Balanced category: NZ$10 million minimum over five years, encompassing Growth-eligible investments plus listed equities, bonds, philanthropy, and qualifying property developments. The residency requirement is 105 days over five years.
Both categories dropped the previous English language test requirement and the growth categroy reduced mandatory time in-country. Residency requirements can be further reduced with additional investment above the minimum thresholds.
Source Markets
December statistics revealed that Americans leading demand with 182 applications (covering 524 individuals), followed by Chinese nationals with 81 applications and Hong Kong residents with 61. Stanford cited the United States, Germany, Southeast Asia, and China as the program’s principal source markets.
The American dominance is notable. It mirrors a broader trend across the investment migration market: rising demand from US nationals seeking second residency or citizenship, driven by political uncertainty, tax diversification goals, and, more recently, the Trump administration’s second-term policy environment.
Real Estate Carve-Out
In a related development, the government recently passed amendments to the Overseas Investment Act that reverse New Zealand’s seven-year ban on foreign residential property purchases, but only for AIP visa holders and only for homes valued at NZ$5 million (approximately US$2.9 million) or more. The provision takes effect on March 6, 2026.

Stanford said the property provision has not produced “massive peaks” in uptake, and the government has no plans to lower investment thresholds further. Industry observers have offered mixed assessments of the real estate carve-out’s likely impact, with some viewing it as a meaningful complement to the investment requirement and others dismissing it as “mostly noise.”
A Case Study in Program Design
The NZ$3.39 billion figure needs qualifying. It represents the potential minimum investment implied by all applications received, not capital that has arrived in New Zealand. The NZ$1.05 billion committed figure is more operationally meaningful, though still substantial for a country of five million people.

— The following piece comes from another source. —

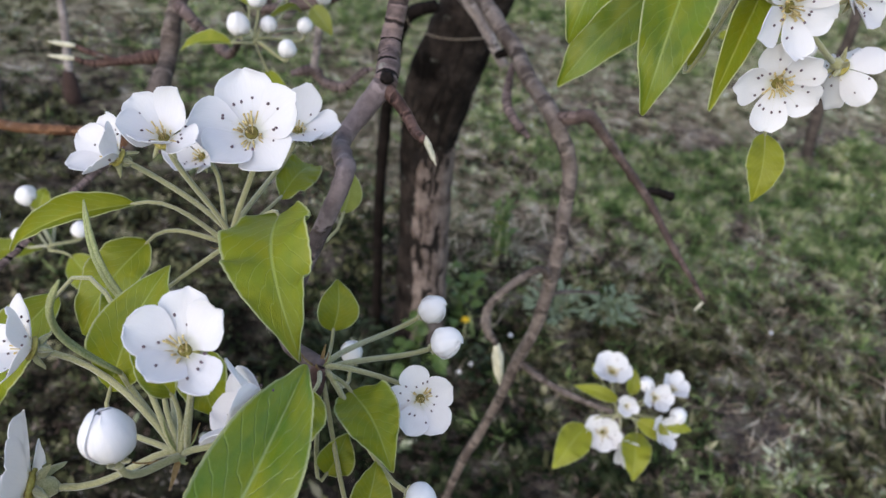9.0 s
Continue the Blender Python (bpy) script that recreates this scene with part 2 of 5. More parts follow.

The gap between the old regime and the new one is instructive for other jurisdictions considering program redesign. The previous NZ$15 million threshold priced out a large segment of the global investor pool without attracting proportionally higher-quality applicants.
The revised settings tripled volume while maintaining minimum investments of NZ$5 million to NZ$10 million, well above most competing programs globally.
Mannix-Opie sees the quality of applicants as equally telling, noting that her firm is “seeing high-quality investors prioritising long-term connection over short-term access: some seeking permanent relocation, others building New Zealand optionality while establishing genuine ties here.”
Stanford framed the program’s appeal in geopolitical terms. With Trump-era tariffs unsettling international capital flows, she argued that New Zealand’s political stability, rule of law, and geographic remoteness are selling points rather than liabilities. “These investors bring not just capital, but global experience, expertise, and networks,” she said.
James Hall, Director at ANZ Migrate, who met with Stanford on February 14, said the minister acknowledged the government never anticipated the volume of applications the revised program has generated.

On the separate Business Investor Visa launched in November 2025, Hall said Stanford confirmed the government will not proceed with a previously planned third category for startups, as officials have been unable to develop a suitable framework for it.
New Zealand nonetheless launched the Business Investor Visa offering residency for investments starting at NZ$1 million, further broadening the country’s investment migration architecture.
Less than a year since the revised AIP settings took effect, Mannix-Opie sees no signs of a slowdown, describing momentum as “strong, with no indication of slowing.”